__Problem details__:
Reproduce precisely the lines of the listing below, starting with the line that contains "for path in" and stopping after the line that contains "-0.41), (32.0, -0.43)])"; include nothing else.

+ + + +

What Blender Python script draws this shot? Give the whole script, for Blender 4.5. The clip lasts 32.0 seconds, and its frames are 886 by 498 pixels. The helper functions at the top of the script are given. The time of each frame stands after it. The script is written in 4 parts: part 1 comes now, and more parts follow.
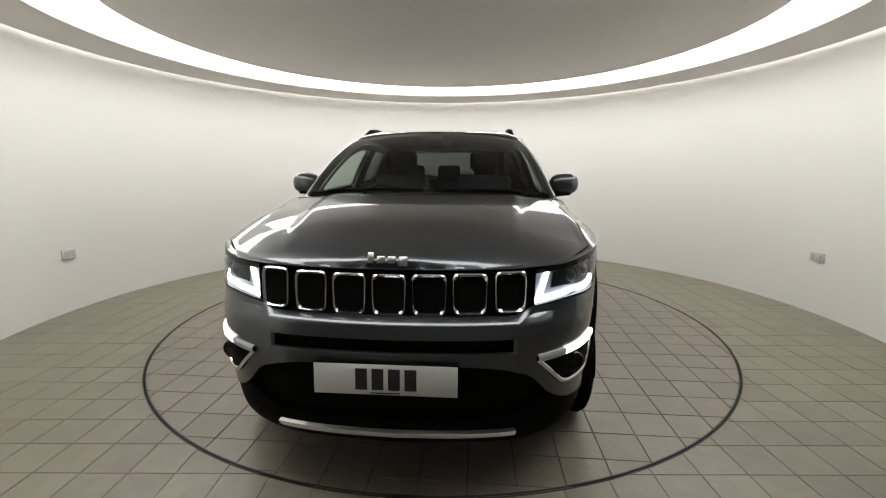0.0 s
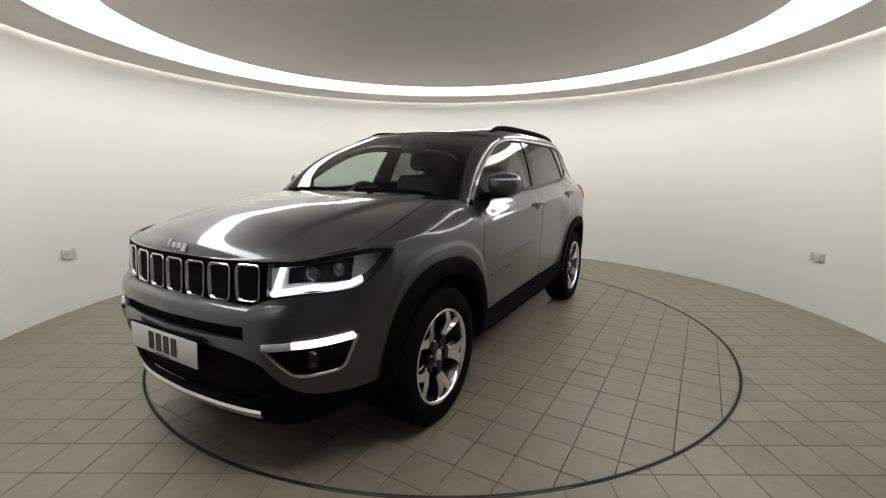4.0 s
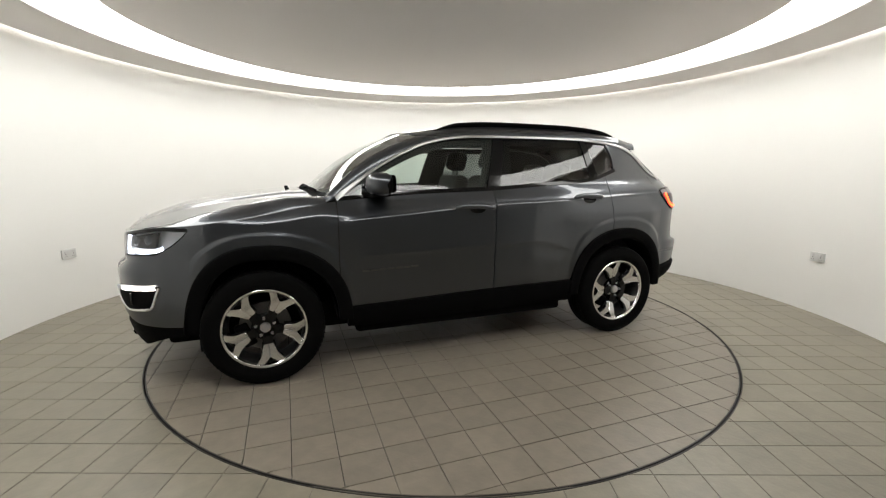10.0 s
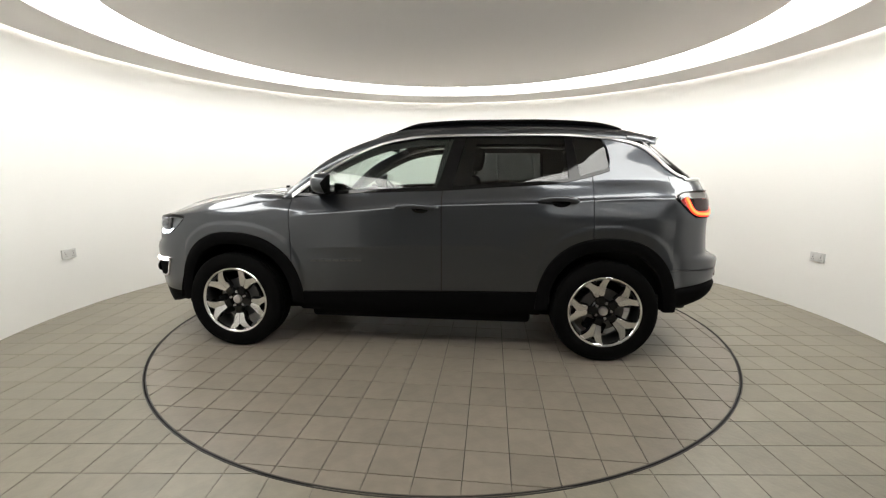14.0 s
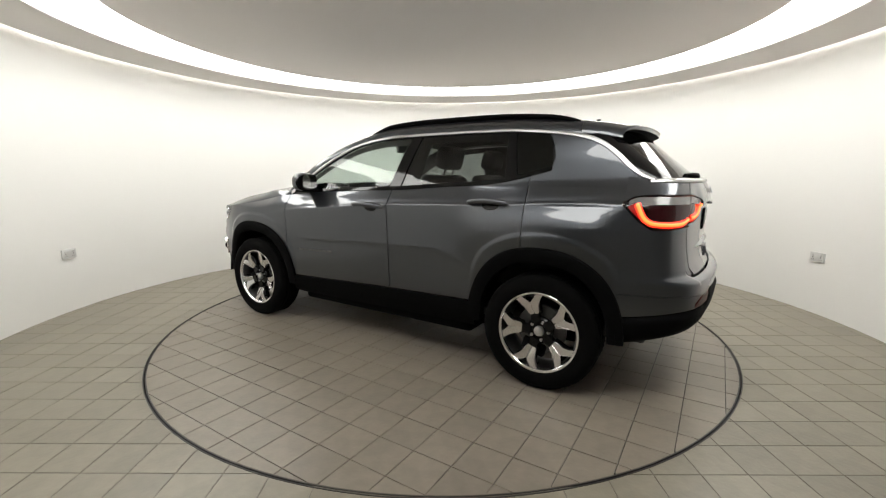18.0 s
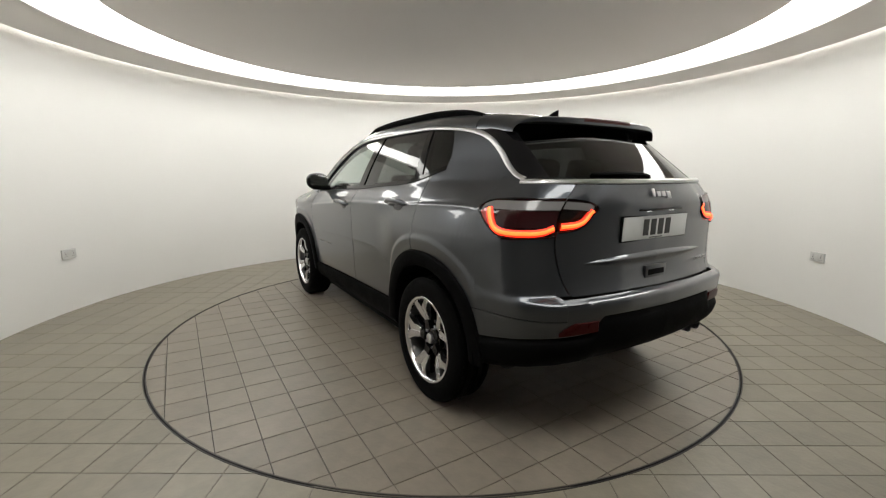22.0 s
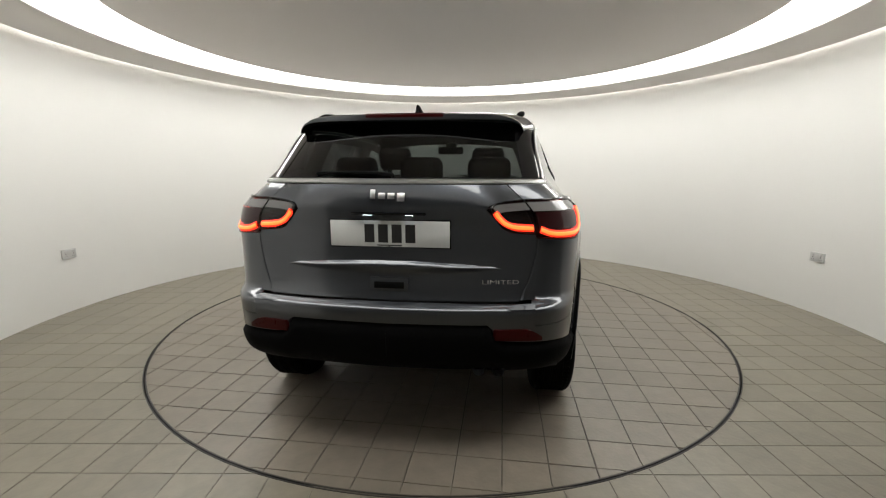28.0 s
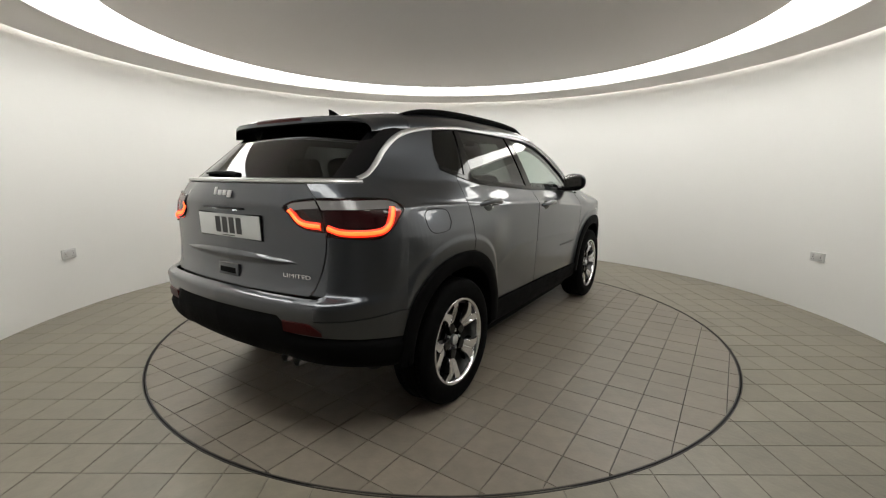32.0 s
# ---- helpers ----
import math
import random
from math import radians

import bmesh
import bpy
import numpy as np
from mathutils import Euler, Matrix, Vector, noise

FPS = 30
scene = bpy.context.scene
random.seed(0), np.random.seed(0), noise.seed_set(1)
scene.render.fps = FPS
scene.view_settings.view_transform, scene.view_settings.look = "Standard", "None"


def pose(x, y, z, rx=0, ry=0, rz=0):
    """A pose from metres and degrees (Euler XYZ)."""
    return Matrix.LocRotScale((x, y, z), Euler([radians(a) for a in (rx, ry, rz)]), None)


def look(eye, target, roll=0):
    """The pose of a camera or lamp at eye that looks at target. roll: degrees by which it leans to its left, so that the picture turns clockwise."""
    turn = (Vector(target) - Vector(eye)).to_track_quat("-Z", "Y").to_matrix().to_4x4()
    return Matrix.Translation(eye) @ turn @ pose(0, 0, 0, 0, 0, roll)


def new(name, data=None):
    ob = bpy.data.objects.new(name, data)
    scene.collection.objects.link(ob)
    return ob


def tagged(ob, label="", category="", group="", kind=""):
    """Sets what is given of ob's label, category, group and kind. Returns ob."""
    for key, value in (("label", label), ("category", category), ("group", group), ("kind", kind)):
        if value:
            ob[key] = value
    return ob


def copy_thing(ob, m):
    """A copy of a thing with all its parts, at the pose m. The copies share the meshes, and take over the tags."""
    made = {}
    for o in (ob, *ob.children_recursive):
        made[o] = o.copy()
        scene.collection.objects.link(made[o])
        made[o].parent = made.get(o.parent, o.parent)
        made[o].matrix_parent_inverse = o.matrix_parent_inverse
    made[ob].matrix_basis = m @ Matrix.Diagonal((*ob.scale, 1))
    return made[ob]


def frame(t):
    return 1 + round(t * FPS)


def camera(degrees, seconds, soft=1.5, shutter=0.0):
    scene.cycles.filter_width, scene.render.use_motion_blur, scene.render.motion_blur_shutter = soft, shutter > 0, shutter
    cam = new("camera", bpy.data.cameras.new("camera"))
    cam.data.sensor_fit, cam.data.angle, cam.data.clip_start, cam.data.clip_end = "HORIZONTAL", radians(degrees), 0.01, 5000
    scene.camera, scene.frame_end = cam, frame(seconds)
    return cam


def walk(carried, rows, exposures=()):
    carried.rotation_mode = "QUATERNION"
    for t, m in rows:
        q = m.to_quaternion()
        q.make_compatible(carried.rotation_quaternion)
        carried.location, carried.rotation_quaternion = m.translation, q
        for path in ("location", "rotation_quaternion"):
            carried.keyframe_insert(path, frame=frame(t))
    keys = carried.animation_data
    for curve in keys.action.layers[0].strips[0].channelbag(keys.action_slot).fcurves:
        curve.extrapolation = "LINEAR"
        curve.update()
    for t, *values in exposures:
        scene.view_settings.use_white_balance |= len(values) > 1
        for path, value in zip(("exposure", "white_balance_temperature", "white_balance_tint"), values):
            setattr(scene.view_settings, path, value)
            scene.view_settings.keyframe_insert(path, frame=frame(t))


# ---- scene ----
# ---- camera: fixed on a stand in the entrance of the round studio ----
EYE = Vector((0.0, -3.777, 1.268))
cam = camera(91.37, 32.0, soft=1.2)
VIEW = look(EYE, EYE + Vector((0.0, math.cos(radians(9.77)), -math.sin(radians(9.77)))), 0.17)
walk(cam, [(0.0, VIEW), (32.0, VIEW)], exposures=[(0.0, -0.37), (1.0, -0.25), (2.0, -0.36), (3.0, -0.40), (6.0, -0.45), (7.0, -0.31), (9.0, -0.15), (13.0, 0.13), (16.5, 0.09), (19.0, -0.09), (22.0, -0.30), (23.0, -0.37), (24.0, -0.50), (25.0, -0.48), (26.0, -0.41), (28.0, -0.29), (29.5, -0.31), (31.0, -0.41), (32.0, -0.43)])

# ---- world: the room is closed, a dim neutral sky only ----
world = bpy.data.worlds.new("world")
scene.world = world
world.use_nodes = True
world.node_tree.nodes["Background"].inputs["Color"].default_value = (0.5, 0.5, 0.5, 1)
world.node_tree.nodes["Background"].inputs["Strength"].default_value = 0.05

RING_POWER = 8.8
COVE_POWER = 9.0

# ---- room numbers ----
ROOM_Y = 0.05      # centre of the round wall
WALL_R = 3.47
SOFFIT_Z = 2.40
SOFFIT_OUT, SOFFIT_IN = 3.41, 2.95
DISC_R = 2.485
TABLE_R = 2.248
TILE = 0.2052
START, SPEED = -93.99, -6.5355    # turntable angle in degrees and degrees a second


# ---- materials ----
def mat(name, color, rough=0.5, metal=0.0, coat=0.0, vary=0.0, scale=8.0, bump=0.0, bump_scale=60.0, emit=0.0, glow=None, rnd=0.0, spec=0.5):
    m = bpy.data.materials.new(name)
    m.use_nodes = True
    nt = m.node_tree
    b = nt.nodes["Principled BSDF"]
    b.inputs["Base Color"].default_value = (*color, 1)
    b.inputs["Roughness"].default_value = rough
    b.inputs["Metallic"].default_value = metal
    b.inputs["Coat Weight"].default_value = coat
    b.inputs["Coat Roughness"].default_value = 0.02
    b.inputs["Specular IOR Level"].default_value = spec
    if emit:
        b.inputs["Emission Color"].default_value = (*(glow or color), 1)
        b.inputs["Emission Strength"].default_value = emit
    if vary or bump or rnd:
        co = nt.nodes.new("ShaderNodeTexCoord")
    if vary or rnd:
        n1 = nt.nodes.new("ShaderNodeTexNoise")
        n1.inputs["Scale"].default_value = scale
        n1.inputs["Detail"].default_value = 6
        n2 = nt.nodes.new("ShaderNodeTexNoise")
        n2.inputs["Scale"].default_value = scale * 0.17
        n2.inputs["Detail"].default_value = 3
        nt.links.new(co.outputs["Object"], n1.inputs["Vector"])
        nt.links.new(co.outputs["Object"], n2.inputs["Vector"])
        add = nt.nodes.new("ShaderNodeMath")
        add.operation = "ADD"
        nt.links.new(n1.outputs["Fac"], add.inputs[0])
        nt.links.new(n2.outputs["Fac"], add.inputs[1])
        rng = nt.nodes.new("ShaderNodeMapRange")
        rng.inputs["From Min"].default_value, rng.inputs["From Max"].default_value = 0.6, 1.4
        rng.inputs["To Min"].default_value, rng.inputs["To Max"].default_value = 1 - vary, 1 + vary
        nt.links.new(add.outputs[0], rng.inputs["Value"])
        last = rng.outputs["Result"]
        if rnd:
            info = nt.nodes.new("ShaderNodeObjectInfo")
            r2 = nt.nodes.new("ShaderNodeMapRange")
            r2.inputs["To Min"].default_value, r2.inputs["To Max"].default_value = 1 - rnd, 1 + rnd
            nt.links.new(info.outputs["Random"], r2.inputs["Value"])
            mu = nt.nodes.new("ShaderNodeMath")
            mu.operation = "MULTIPLY"
            nt.links.new(last, mu.inputs[0])
            nt.links.new(r2.outputs["Result"], mu.inputs[1])
            last = mu.outputs[0]
        mix = nt.nodes.new("ShaderNodeVectorMath")
        mix.operation = "SCALE"
        mix.inputs[0].default_value = color
        nt.links.new(last, mix.inputs["Scale"])
        nt.links.new(mix.outputs[0], b.inputs["Base Color"])
        rr = nt.nodes.new("ShaderNodeMapRange")
        rr.inputs["From Min"].default_value, rr.inputs["From Max"].default_value = 0.6, 1.4
        rr.inputs["To Min"].default_value, rr.inputs["To Max"].default_value = max(rough * 0.85, 0.02), min(rough * 1.15, 1)
        nt.links.new(add.outputs[0], rr.inputs["Value"])
        nt.links.new(rr.outputs["Result"], b.inputs["Roughness"])
    if bump:
        nb = nt.nodes.new("ShaderNodeTexNoise")
        nb.inputs["Scale"].default_value = bump_scale
        nb.inputs["Detail"].default_value = 4
        nt.links.new(co.outputs["Object"], nb.inputs["Vector"])
        bp = nt.nodes.new("ShaderNodeBump")
        bp.inputs["Strength"].default_value = bump
        bp.inputs["Distance"].default_value = 0.01
        nt.links.new(nb.outputs["Fac"], bp.inputs["Height"])
        nt.links.new(bp.outputs["Normal"], b.inputs["Normal"])
    return m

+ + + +

__The reply__:
        for path in ("location", "rotation_quaternion"):
            carried.keyframe_insert(path, frame=frame(t))
    keys = carried.animation_data
    for curve in keys.action.layers[0].strips[0].channelbag(keys.action_slot).fcurves:
        curve.extrapolation = "LINEAR"
        curve.update()
    for t, *values in exposures:
        scene.view_settings.use_white_balance |= len(values) > 1
        for path, value in zip(("exposure", "white_balance_temperature", "white_balance_tint"), values):
            setattr(scene.view_settings, path, value)
            scene.view_settings.keyframe_insert(path, frame=frame(t))


# ---- scene ----
# ---- camera: fixed on a stand in the entrance of the round studio ----
EYE = Vector((0.0, -3.777, 1.268))
cam = camera(91.37, 32.0, soft=1.2)
VIEW = look(EYE, EYE + Vector((0.0, math.cos(radians(9.77)), -math.sin(radians(9.77)))), 0.17)
walk(cam, [(0.0, VIEW), (32.0, VIEW)], exposures=[(0.0, -0.37), (1.0, -0.25), (2.0, -0.36), (3.0, -0.40), (6.0, -0.45), (7.0, -0.31), (9.0, -0.15), (13.0, 0.13), (16.5, 0.09), (19.0, -0.09), (22.0, -0.30), (23.0, -0.37), (24.0, -0.50), (25.0, -0.48), (26.0, -0.41), (28.0, -0.29), (29.5, -0.31), (31.0, -0.41), (32.0, -0.43)])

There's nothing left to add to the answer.